I remain depressed about what is happening in the DRC, almost three years after leaving my UN role. The fighting continues, with the so-called M23 group the latest militia to assert their rights and their military muscle, amid more accusations of interference from Rwanda. As usual, the civilian population are the main victims - there are few if any real military battles. The UN continue to struggle to establish some kind of stability through the peacekeeping force there, apparently large in number but pitifully small compared to the territory they are trying to patrol. In an interesting twist, the Security Council recently voted to establish a new kind of more robust intervention force in DRC, in addition to the normal peacekeepers, to try to reverse an apparent habit of standing by while terrible things are happening. We will have to see whether this force can begin to make a difference.

Another interesting and potentially hopeful development came recently when the M23 leader, Bosco Ntaganda, indicted some years ago by the International Criminal Court, decided to hand himself in to the authorities in The Hague - not I suspect because of a sudden rush of penitence or love of justice, but because he had lost out in a leadership struggle and risked being killed otherwise. He is certainly a brutal figure DRC can do without. But it is less clear that his departure from the scene will change anything fundamentally. The various militias competing for territory and access to mining riches continue their depredations against the civilian population. The writ of the central government means more or less nothing in most of the east. But most of all, and worst of all, the sexual violence which has been the scourge of this area for decades also continues - not just rapes, but systematic attacks which are so inhuman as to defy description and belief. They are not the inevitable by-product of conflict but a deliberate attempt to humiliate, to intimidate, and to terrorise, for wider political and commercial aims.

My point is that if this was happening in some other parts of the world, the international community would surely have found a way to stop it by now. It is not that nothing at all has been done. Awareness has been raised. Money for treatment of the victims has been found. UN strategies have been drawn up. But the atrocities have continued. This is intolerable.

The good news is that there is now a new effort, spearheaded by the British government, called the Prevention of Sexual Violence Initiative, launched properly at a meeting of the G8 foreign ministers last week. It aims above all at ending impunity for the perpetrators of this violence. It is not only aimed at DRC. Somalia and other places where sexual violence is a tragic part of the scene are also on the agenda. Most recently it has become clear that Syrian women are victims on a large scale of sexual violence used as a weapon of war.
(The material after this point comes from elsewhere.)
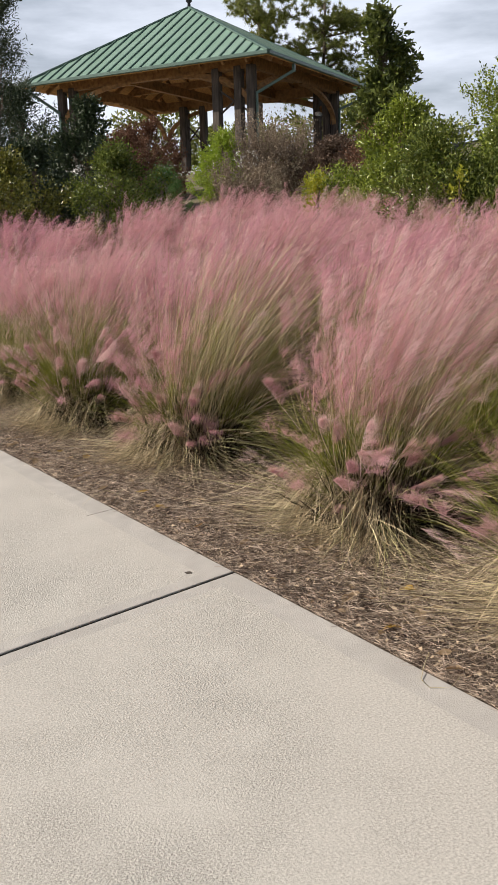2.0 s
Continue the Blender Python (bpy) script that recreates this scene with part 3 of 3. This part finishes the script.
def fallen_leaf(x, y, size, turn, mt, label):
    """A curled, pointed dry leaf with a raised rim and a stalk."""
    bm = bmesh.new()
    n, rows = 6, []
    curl, cup = rng.uniform(-0.5, 0.9), rng.uniform(0.2, 0.6)
    for i in range(n + 1):
        u = i / n
        w = 0.30 * math.sin(math.pi * (0.06 + 0.94 * u) ** 0.8) * (1 - 0.25 * u)
        z = curl * (u - 0.5) ** 2
        rows.append([bm.verts.new((u - 0.5, sd * w, z + cup * abs(sd) * w + rng.uniform(-0.02, 0.02))) for sd in (-1, 0, 1)])
    for a, b in zip(rows, rows[1:]):
        for j in (0, 1):
            bm.faces.new((a[j], b[j], b[j + 1], a[j + 1]))
    bmesh.ops.solidify(bm, geom=bm.faces[:], thickness=0.012)
    box(bm, -0.72, -0.48, -0.012, 0.012, -0.012 + curl * 0.25, 0.012 + curl * 0.25)
    bmesh.ops.scale(bm, vec=(size,) * 3, verts=bm.verts)
    me = bpy.data.meshes.new("fallen_leaf")
    bm.to_mesh(me)
    bm.free()
    z = float(rise(x, y)) + 0.03 if x > 0 else 0.004
    ob = link("fallen_leaf", me, [mt], None, label, "", pose(x, y, z, rng.uniform(-18, 18), rng.uniform(-18, 18), turn))
    tagged(ob, "", "leaf", "fallen leaves")
    return ob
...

A G8 initiative alone will not stop this, but it does put the issue on the international agenda in a way it has not been before. William Hague has called the fight against sexual violence in the 21st century the equivalent of the fight against slavery in previous centuries. Resources and diplomatic muscle are promised to back it up. The initiative deserves all our support. If it is accompanied by a renewed effort to solve some of DRC's wider problems, that would be even better. Joseph Kony, the leader of the LRA, has killed and terrorised far more people than Osama bin Laden ever managed. They just weren't visible or considered important in the same way. That too is intolerable.